Anne sütü, annenin kendi bebeği için özeldir, çünkü yenidoğan bebeğin sindirim sistemine ve böbreklerine uygun yoğunlukta, içerikte ve protein oranındadır. Ayrıca gerekli vitamin ve mineralleri de içermektedir. Hatta prematüre doğan bebeklerin anne sütünün özellikleri bebeğin gelişimine göre farklı besin değerlerine ve özelliklere sahiptir. Bu nedenle, anne sütü bebeğin ilk 6 ayda gelişim ve büyümesine oldukça fazla katkı sağlar. Anne sütü çok faydalı diyoruz ama içeriğini tam olarak bilemiyoruz. Anne sütünün içinde A vitamini, kalsiyum, D vitamini, kobalamin, C vitamini, demir, B6 vitamini, magnezyum gibi vitamin ve mineraller bulunur. Anne sütünün faydası bunlardan gelir. Ayrıca içindeki whey proteinleri bebeği, enfeksiyonlara karşı korur. Anne sütü, araşidonik asit, dokozahekzaenoik asit, linolenik asit ve alfa linoleik asit gibi uzun zincirli çoklu doymamış yağ asitleri açısından da zengindir. Bunlar da bebeğin aşırı kilo almasına engel olur.
Doğum sonrası anne sütünün özellikleri; Her annenin doğumdan sonra ilk bir hafta boyunca memelerinden ''kolostrum'' adı verilen süt gelmektedir. Bu süt bebeğin enfeksiyonlara karşı korunması için özel bileşikler içerdiği için çok önemlidir. Doğum sonrasındaki ikinci haftada ise bu sütteki protein içeriği yavaş yavaş azalırken laktoz, yağ ve toplam kalori miktarı artar. Bu nedenle ikinci haftadaki süt ''geçiş sütü'' olarak adlandırılmaktadır. Geçiş sütünden sonra ilerleyen haftalarda ise ''olgun anne sütü'' oluşmaktadır. Olgun anne sütü kolostrum sütüne göre daha az miktarda karbonhidrat ve daha çok miktarda yağ içermektedir. Bu aslında anne sütünün her bebek için özel olmasının yanı sıra, bebeğin her dönemi için de ayrıca özel olduğunu göstermektedir.

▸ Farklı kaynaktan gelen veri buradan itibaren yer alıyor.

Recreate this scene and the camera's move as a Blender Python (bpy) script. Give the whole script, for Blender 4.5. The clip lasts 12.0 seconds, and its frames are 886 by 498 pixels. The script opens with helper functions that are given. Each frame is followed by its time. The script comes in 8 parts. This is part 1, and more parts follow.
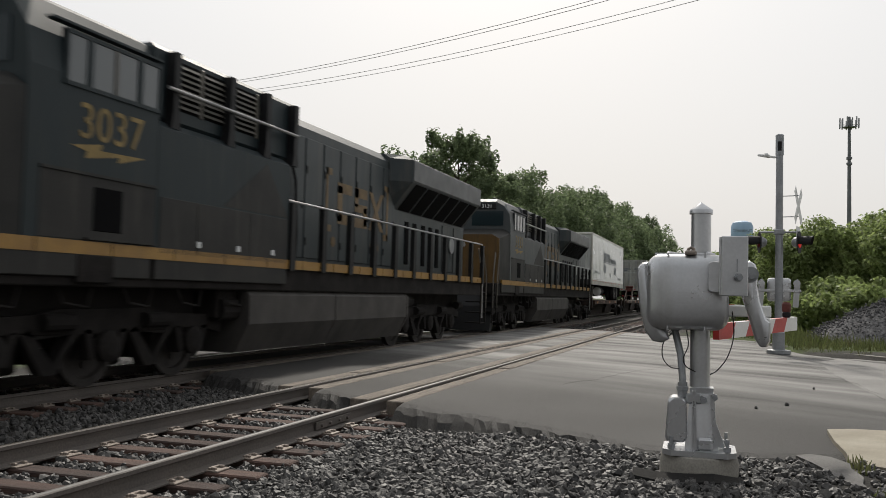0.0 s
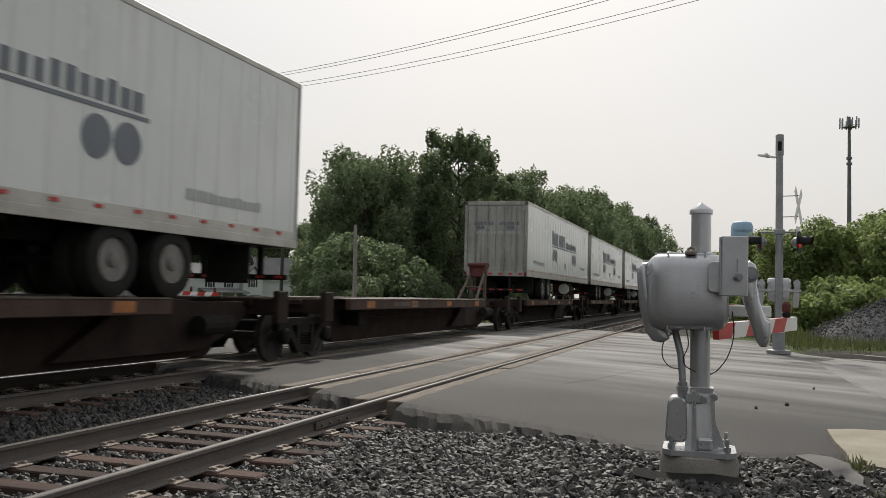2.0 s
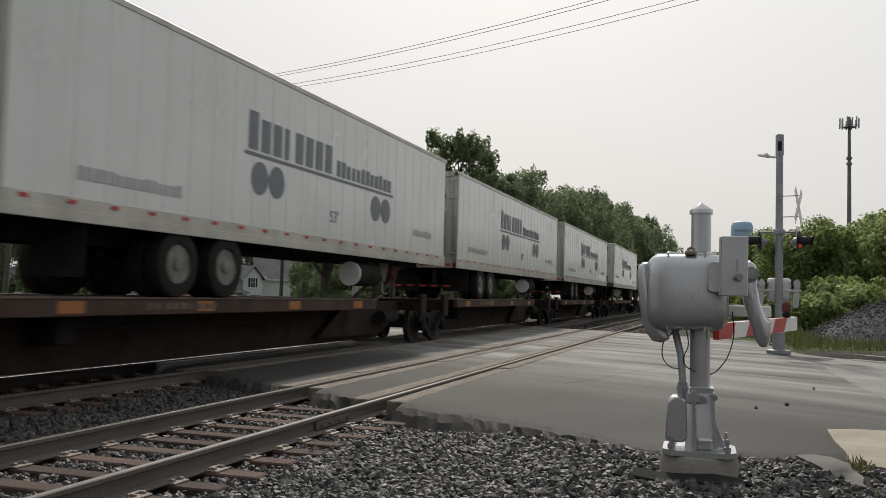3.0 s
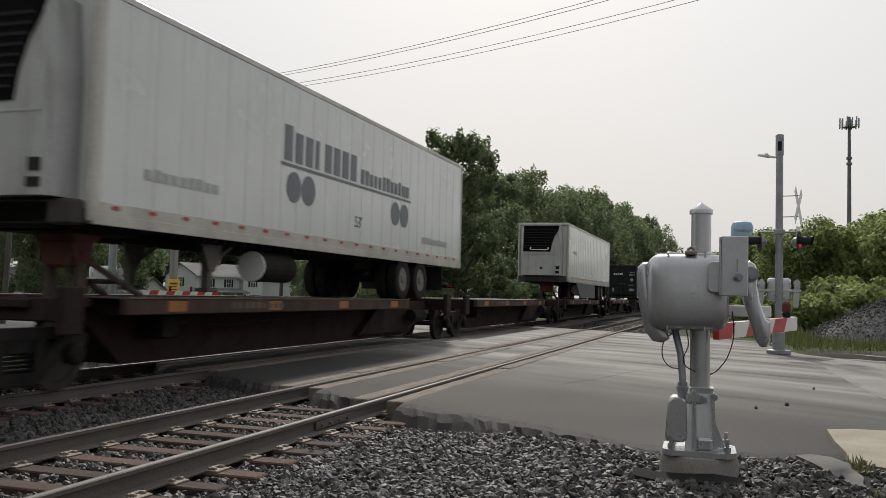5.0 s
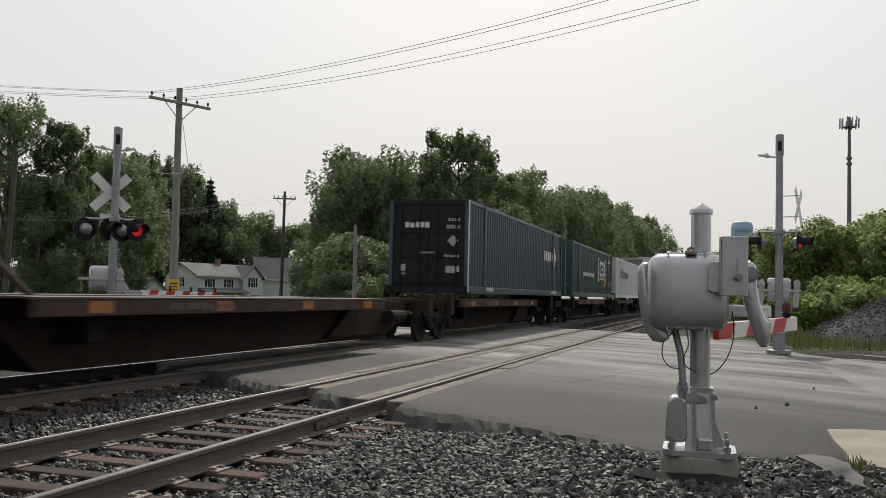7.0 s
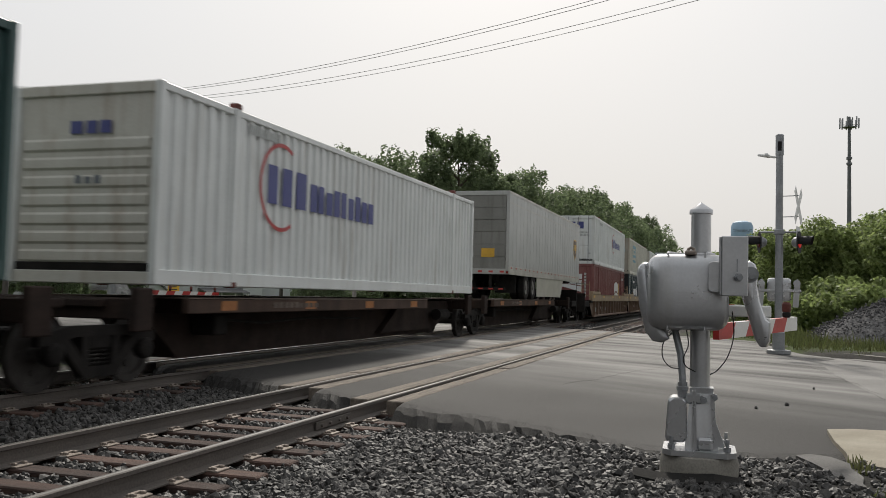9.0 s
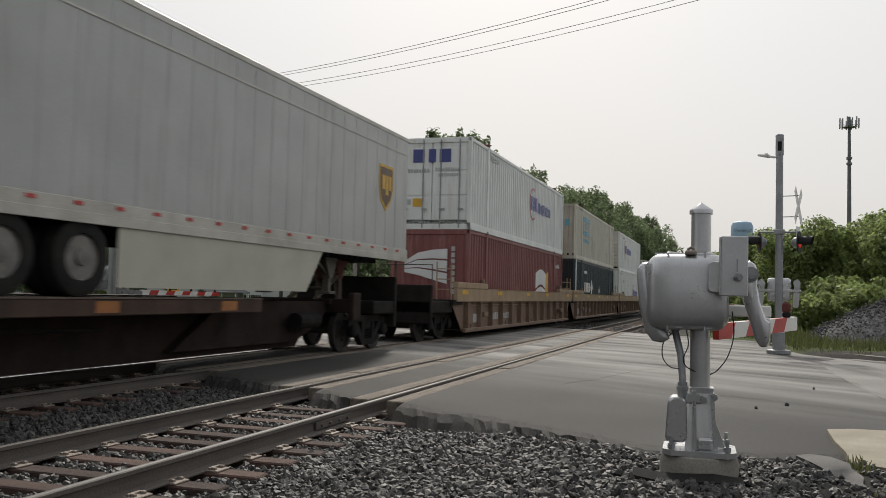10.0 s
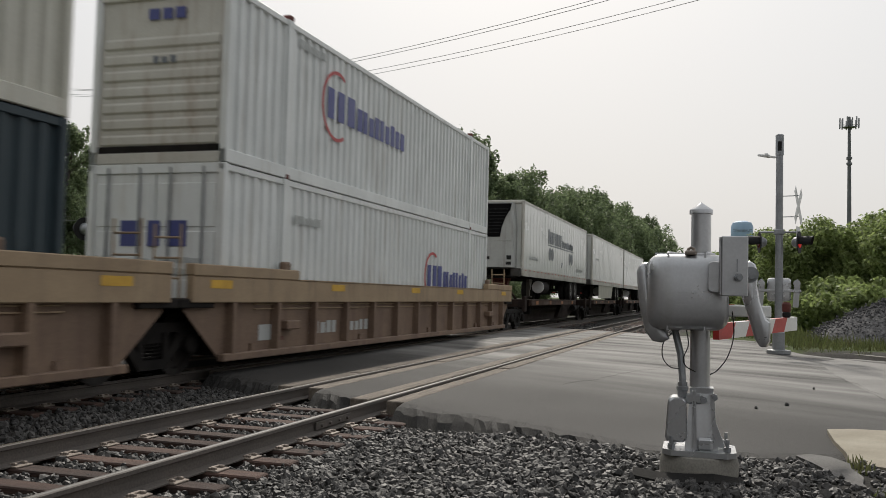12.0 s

Anne sütünün bebeğe özgü olması, sindiriminin inek sütüne göre daha kolay olmasını sağlamakla birlikte inek sütüne göre protein ve mineral içeriğinin daha az olması bebeğin hem sindirimi hem de böbreklerinin sağlığı açısından önem arz etmektedir. Ayrıca anne sütünde bulunan demir, çinko gibi minerallerin bebek tarafından kullanımı ve emilimi inek sütüne göre çok daha fazladır. Örneğin anne sütündeki demirin emilimi inek sütüne göre 5 kat daha fazladır.
Anne sütündeki yağ içeriğine bakılırsa daha kolay sindirilebilen doymamış yağ asitleri oranının fazla olduğu görülür. Beyin ve sinir sistemi için gerekli olan yağ asitleri anne sütünde inek sütüne göre 8 kat fazla bulunur ve bu yağ asitleri ilk 4 ay bebekler tarafından sentezlenemediği için anne sütüyle alınması zorunludur. Bunlara ek olarak, anne sütü her zaman kullanıma uygundur; her zaman taze ve temiz olarak bulunur. Aynı zamanda doğal ve ekonomik bir beslenme kaynağıdır.
Anne sütü içerdiği protein, enerji, yağ, karbonhidrat, enzimler, vitamin ve mineraller, hormonlar sayesinde bebeklerin birçok hastalıklara karşı daha dayanıklı olmasına yardımcı olur. Anne sütü ile beslenen çocuklarda alerji sorunu daha az görülmektedir. Anne sütü bebekte pişik gelişimini engeller. Emzirme sayesinde anne ve bebek arasındaki bağ daha güçlü olur ve bu sayede bebek sağlıklı bir kişilik kazanılır. Bebeklerin sağlıklı büyümesine ve zekasının gelişmesine yardımcıdır. Bebeklerin huzurlu olmasına yardımcı olur. Bebeklerin rahat uykuya geçmelerine olanak tanır.
Bebeğe olan faydalar dışında, emziren annenin hamilelik sırasında aldığı kiloları daha rahat vermesine yardımcı olur. Annenin meme ve yumurtalık kanseri, menopoz sonrasında osteoporoz ve kalça kırığı olma riskinin azalmasını sağlar.